→ **PROBLEM DESCRIPTION**:
All lines below must be repeated exactly, with the pictures omitted.

---

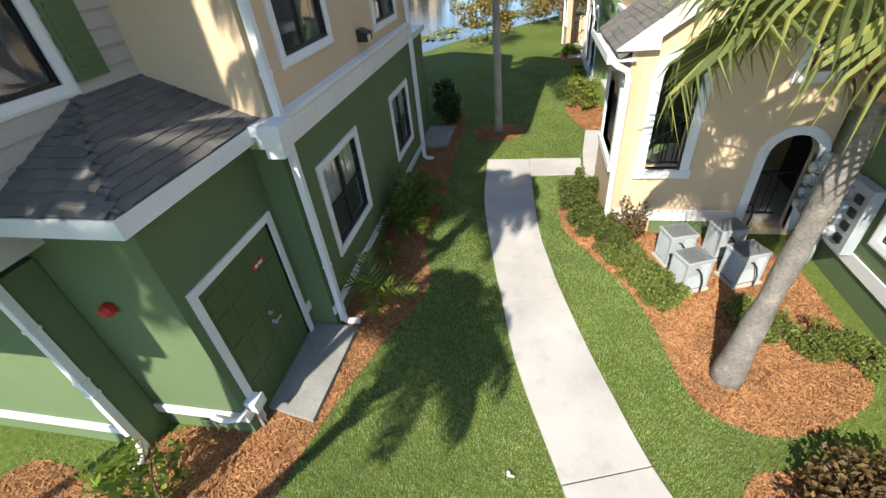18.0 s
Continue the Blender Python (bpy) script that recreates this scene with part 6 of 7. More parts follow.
def fan_palm(base, label, tall=1.0, crown=1.0, thick=1.0):
    t = thing("fan_palm", label, "palm tree", base)
    rng = np.random.default_rng(21)
    n = 16
    pts = [(0.34 * (k / n) ** 1.1, 0.2 * k / n, (-0.1 + 4.7 * k / n) * tall) for k in range(n + 1)]
    rad = [thick * (0.2 - 0.085 * min(1, k / 5) + 0.008 * math.sin(k * 2.1) + 0.03 * max(0, k - 12) / 4) for k in range(n + 1)]
    part("trunk", tube(bmesh.new(), pts, rad, 18), M["fan_bark"], t, "thick weathered grey palm trunk", smooth=True, local=True)
    bm = bmesh.new()
    for k in range(44):
        a, f = k * 2.4, k / 44
        z = 3.45 + 0.95 * f
        cx = 0.34 * (z / 4.6) ** 1.1
        u = Vector((math.cos(a), math.sin(a), 0))
        s = Vector((-u.y, u.x, 0))
        o = Vector((cx, 0.19 * z / 4.6, z * tall)) + u * 0.14 * thick
        slab(bm, [o + s * 0.06, o - s * 0.06, o + u * 0.13 - s * 0.025 + Vector((0, 0, 0.3)), o + u * 0.13 + s * 0.025 + Vector((0, 0, 0.3))], 0.025)
    part("leaf_base", bm, M["fibre"], t, "tan split leaf bases under the crown", local=True)
    hub = Vector((0.36, 0.21, 4.75 * tall))
    fans = [plain_mesh(fan_blade(r * crown, rng), "fan", M["fan_leaf"]) for r in (1.0, 1.08, 0.88, 1.02)]
    for k in range(25):
        f = k / 24
        el = radians(-12 + 92 * f ** 1.25 + rng.uniform(-7, 7))
        az = k * 2.39996 + rng.uniform(-0.2, 0.2)
        d = Vector((math.cos(az) * math.cos(el), math.sin(az) * math.cos(el), math.sin(el)))
        L = (1.15 + rng.uniform(-0.15, 0.25)) * crown
        start = hub + Vector((0, 0, -0.3 + 0.35 * f))
        end = start + d * L + Vector((0, 0, -0.18 * math.cos(el)))
        bm = tube(bmesh.new(), [start, start.lerp(end, 0.5) + Vector((0, 0, 0.07)), end], [0.026, 0.017, 0.012], 6)
        p = part("frond", bm, M["petiole"], t, local=True)
        droop = el - radians(32 + rng.uniform(0, 22))
        fan = new("fan", fans[k % 4])
        fan.parent = p
        fan.matrix_local = Matrix.Translation(end) @ Matrix.Rotation(az, 4, "Z") @ Matrix.Rotation(-droop, 4, "Y") @ Matrix.Rotation(radians(rng.uniform(-35, 35)), 4, "X")
    # dead leaves hanging under the crown
    dead = [plain_mesh(fan_blade(r * crown, rng, 18), "dead_fan", M["dead_leaf"]) for r in (0.55, 0.48)]
    for k in range(7):
        az = k * 2.4 + 0.7
        m = Matrix.Translation(hub + Vector((0.24 * math.cos(az), 0.24 * math.sin(az), -0.55 - 0.05 * (k % 3)))) @ Matrix.Rotation(az, 4, "Z") @ Matrix.Rotation(radians(78), 4, "Y")
        ob = new("dead_fan", dead[k % 2])
        ob.parent, ob.matrix_local = t, m
    return t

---

→ **COMPLETE OUTPUT**:
18.0 s
Continue the Blender Python (bpy) script that recreates this scene with part 6 of 7. More parts follow.
def fan_palm(base, label, tall=1.0, crown=1.0, thick=1.0):
    t = thing("fan_palm", label, "palm tree", base)
    rng = np.random.default_rng(21)
    n = 16
    pts = [(0.34 * (k / n) ** 1.1, 0.2 * k / n, (-0.1 + 4.7 * k / n) * tall) for k in range(n + 1)]
    rad = [thick * (0.2 - 0.085 * min(1, k / 5) + 0.008 * math.sin(k * 2.1) + 0.03 * max(0, k - 12) / 4) for k in range(n + 1)]
    part("trunk", tube(bmesh.new(), pts, rad, 18), M["fan_bark"], t, "thick weathered grey palm trunk", smooth=True, local=True)
    bm = bmesh.new()
    for k in range(44):
        a, f = k * 2.4, k / 44
        z = 3.45 + 0.95 * f
        cx = 0.34 * (z / 4.6) ** 1.1
        u = Vector((math.cos(a), math.sin(a), 0))
        s = Vector((-u.y, u.x, 0))
        o = Vector((cx, 0.19 * z / 4.6, z * tall)) + u * 0.14 * thick
        slab(bm, [o + s * 0.06, o - s * 0.06, o + u * 0.13 - s * 0.025 + Vector((0, 0, 0.3)), o + u * 0.13 + s * 0.025 + Vector((0, 0, 0.3))], 0.025)
    part("leaf_base", bm, M["fibre"], t, "tan split leaf bases under the crown", local=True)
    hub = Vector((0.36, 0.21, 4.75 * tall))
    fans = [plain_mesh(fan_blade(r * crown, rng), "fan", M["fan_leaf"]) for r in (1.0, 1.08, 0.88, 1.02)]
    for k in range(25):
        f = k / 24
        el = radians(-12 + 92 * f ** 1.25 + rng.uniform(-7, 7))
        az = k * 2.39996 + rng.uniform(-0.2, 0.2)
        d = Vector((math.cos(az) * math.cos(el), math.sin(az) * math.cos(el), math.sin(el)))
        L = (1.15 + rng.uniform(-0.15, 0.25)) * crown
        start = hub + Vector((0, 0, -0.3 + 0.35 * f))
        end = start + d * L + Vector((0, 0, -0.18 * math.cos(el)))
        bm = tube(bmesh.new(), [start, start.lerp(end, 0.5) + Vector((0, 0, 0.07)), end], [0.026, 0.017, 0.012], 6)
        p = part("frond", bm, M["petiole"], t, local=True)
        droop = el - radians(32 + rng.uniform(0, 22))
        fan = new("fan", fans[k % 4])
        fan.parent = p
        fan.matrix_local = Matrix.Translation(end) @ Matrix.Rotation(az, 4, "Z") @ Matrix.Rotation(-droop, 4, "Y") @ Matrix.Rotation(radians(rng.uniform(-35, 35)), 4, "X")
    # dead leaves hanging under the crown
    dead = [plain_mesh(fan_blade(r * crown, rng, 18), "dead_fan", M["dead_leaf"]) for r in (0.55, 0.48)]
    for k in range(7):
        az = k * 2.4 + 0.7
        m = Matrix.Translation(hub + Vector((0.24 * math.cos(az), 0.24 * math.sin(az), -0.55 - 0.05 * (k % 3)))) @ Matrix.Rotation(az, 4, "Z") @ Matrix.Rotation(radians(78), 4, "Y")
        ob = new("dead_fan", dead[k % 2])
        ob.parent, ob.matrix_local = t, m
    return t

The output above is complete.